L’interdiction d’entrave se retrouve à différents moments de la vie du CSE, à savoir :
- Lors de la constitution de l’instance ;
- Le refus d’organisation des élections professionnelles ;
- Le fonctionnement et prérogatives de l’instance ;
- Les prérogatives collectives, par exemple en cas de refus de tenir une réunion du CSE ;
- Les prérogatives individuelles, par exemple s’il y a une impossibilité de poser des heures de délégation.

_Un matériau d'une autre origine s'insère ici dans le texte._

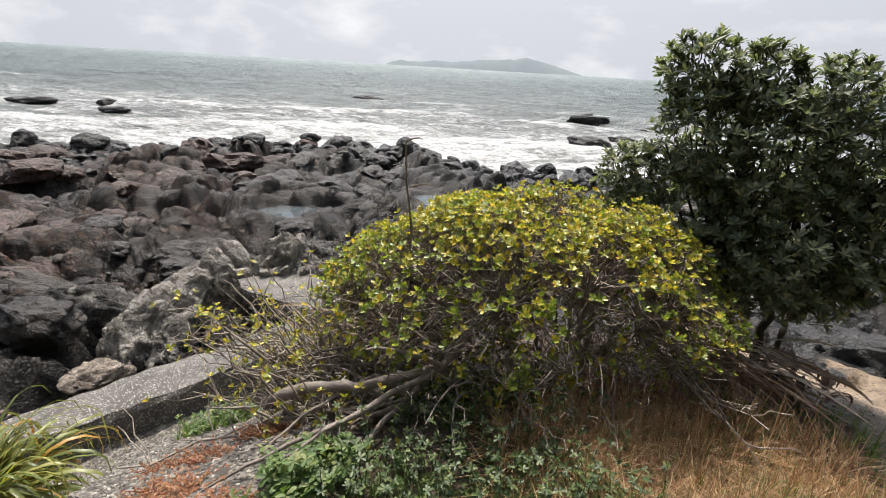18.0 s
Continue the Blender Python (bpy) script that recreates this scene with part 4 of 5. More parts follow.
    dead.mesh("dead_wood", TWIG, bush, "tangle of pale dead twigs")["kind"] = "stuff"
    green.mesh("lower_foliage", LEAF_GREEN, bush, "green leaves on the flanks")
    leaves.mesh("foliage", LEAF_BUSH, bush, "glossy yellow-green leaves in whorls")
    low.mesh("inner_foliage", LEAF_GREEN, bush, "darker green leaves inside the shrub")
    return bush


yellow_bush()


def skirt_bush():
    """The low, half-dead part that sprawls down the bank."""
    rng = random.Random(8)
    bush = tagged(new("low_shrub"), "low sprawling shrub, half dead, with sparse yellow-green leaves", "shrub")
    bush.location = (-1.15, 1.95, 5.0)
    base = np.array(bush.location)
    limbs, dead, leaves = Soup(), Soup(), Soup()
    for k in range(120):
        a = rng.uniform(1.6, 5.0)
        length = rng.uniform(0.3, 0.75)
        s = np.array([rng.uniform(-0.25, 0.5), rng.uniform(-0.35, 0.35), rng.uniform(-0.05, 0.15)])
        e = s + np.array([math.cos(a) * length, math.sin(a) * length * 0.75, rng.uniform(0.1, 0.62)])
        g = height_at(*(base + e)[:2]) - base[2]
        e[2] = max(e[2], g + 0.08)
        pts = bent(s, e, rng.uniform(-0.05, 0.12), 6, 0.06, rng)
        r0 = rng.uniform(0.005, 0.014)
        (limbs if rng.random() < 0.35 else dead).tube(pts, np.linspace(r0, 0.003, 7), 5)
        for _ in range(rng.randrange(4, 9)):
            p = pts[rng.randrange(3, 7)]
            d = np.array([rng.gauss(-0.2, 1), rng.gauss(0, 1), rng.gauss(0.5, 0.6)])
            q = p + d / np.linalg.norm(d) * rng.uniform(0.06, 0.2)
            dead.tube(bent(p, q, 0.01, 3, 0.1, rng), np.linspace(0.003, 0.0015, 4), 3)
            if rng.random() < 0.55:
                rosette(leaves, q, (d[0], d[1], abs(d[2]) + 0.7), rng, rng.randrange(4, 7), 0.028, 0.015, 0.5, 0.3, True)
    for k in range(18):
        s = np.array([rng.uniform(0.3, 0.95), rng.uniform(-0.45, 0.25), rng.uniform(0.2, 0.42)])
        e = np.array([rng.uniform(-0.95, -0.1), rng.uniform(-0.75, 0.35), 0.0])
        e[2] = max(height_at(*(base + e)[:2]) - base[2], -0.3) + rng.uniform(0.05, 0.4)
        pts = bent(s, e, rng.uniform(-0.08, 0.08), 8, 0.04, rng)
        limb = Soup()
        r0 = rng.uniform(0.009, 0.02)
        limb.tube(pts, np.linspace(r0, 0.004, 9), 6)
        for _ in range(4):
            p = pts[rng.randrange(3, 8)]
            d = np.array([rng.uniform(-0.3, 0.05), rng.uniform(-0.2, 0.2), rng.uniform(-0.03, 0.22)])
            limb.tube(bent(p, p + d, 0.02, 4, 0.08, rng), np.linspace(r0 * 0.45, 0.0018, 5), 4)
        limb.mesh("dead_limb", (DRIFT_DARK, TWIG, BARK)[k % 3], bush, "bare dead grey limb")
    limbs.mesh("branchwork", BARK, bush, "grey crooked limbs")["kind"] = "stuff"
    dead.mesh("dead_wood", TWIG, bush, "pale dead twigs")["kind"] = "stuff"
    leaves.mesh("foliage", LEAF_BUSH, bush, "sparse yellow-green leaves")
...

Obtenir une obligation de faire de l’employeur : les autres voies d’actions judiciaires
L’entrave n’est pas la seule solution pouvant s’ouvrir au CSE lorsque ses prérogatives ne sont pas respectées. Les alternatives sont les suivantes :
- La suspension d’une décision de l’employeur
Le CSE peut demander la suspension de mise en œuvre de projet par l’employeur sans qu’il n’ait été consulté, sauf en cas de licenciements économiques. Pour ce faire, le CSE doit saisir le tribunal judiciaire en procédure en référé.
- L’exécution forcée des obligations de l’employeur
Le CSE peut demander en justice :
- La réponse à des questions dans le cadre d’une info consultation ;
- La tenue d’une réunion ;
- La communication d’informations.
Dans ce cas, le CSE ne peut demander l’octroi de dommages et intérêts qu’à titre provisionnel. Si le CSE souhaite obtenir des dommages et intérêts, il doit passer par la voie de l’entrave.
Si les élus estiment manquer d’éléments suffisants, il leur appartient de saisir le tribunal judiciaire statuant selon la procédure accélérée au fond pour obtenir communication des éléments manquants.
Attention : cette saisine n’a pas pour effet de prolonger le délai dont dispose le comité pour rendre son avis.
Toutefois, en cas de difficultés particulières d’accès aux informations nécessaires à la formulation de l’avis motivé du CSE, le juge peut décider la prolongation du délai. L’initiative du contentieux relève du CSE qui dispose de délais relativement brefs pour faire valoir ses droits en justice. Il lui appartiendra et à ses frais, de démontrer que des informations essentielles à sa consultation font défaut sans avoir toutefois de garanties que la procédure sera pour autant prolongée.
En plus de cette action, il est possible de saisir le juge pour faire reconnaître une entrave.
Les actions précontentieuses en cas de non-respect des prérogatives du CSE
En cas de non-respect des prérogatives du CSE, le Comité peut solliciter dans le cadre de ses attributions différents acteurs.
En effet, l’inspection du travail est compétente pour adresser un rappel de la législation du travail, voire pour constater des infractions et dresser en conséquence un procès-verbal.
Spécifiquement en matière de santé, sécurité :
- La médecine du travail est un invité « de droit » lors des réunions plénières. En fonction de l’ordre du jour, sa présence peut s’avérer fortement utile pour apprécier les démarches de la direction et des élus. Elle a un rôle de conseil.
- L’agent de contrôle de la CARSAT (Caisse d’assurance retraite et de santé au travail).
- Les avocats, juristes et experts peuvent aider les élus à justifier juridiquement leur demande, à lister les questions à poser dans le cadre de l’examen d’un sujet, à identifier les informations complémentaires à solliciter, etc.
Contacter son avocat, son juriste, ou son expert-comptable avant la réunion a souvent plus de sens et de portée que de le contacter après. En effet, bien souvent un contact « pré-réunion » permet de mieux préparer l’ordre du jour et d’éviter les éventuels risques de contestation voire de contentieux.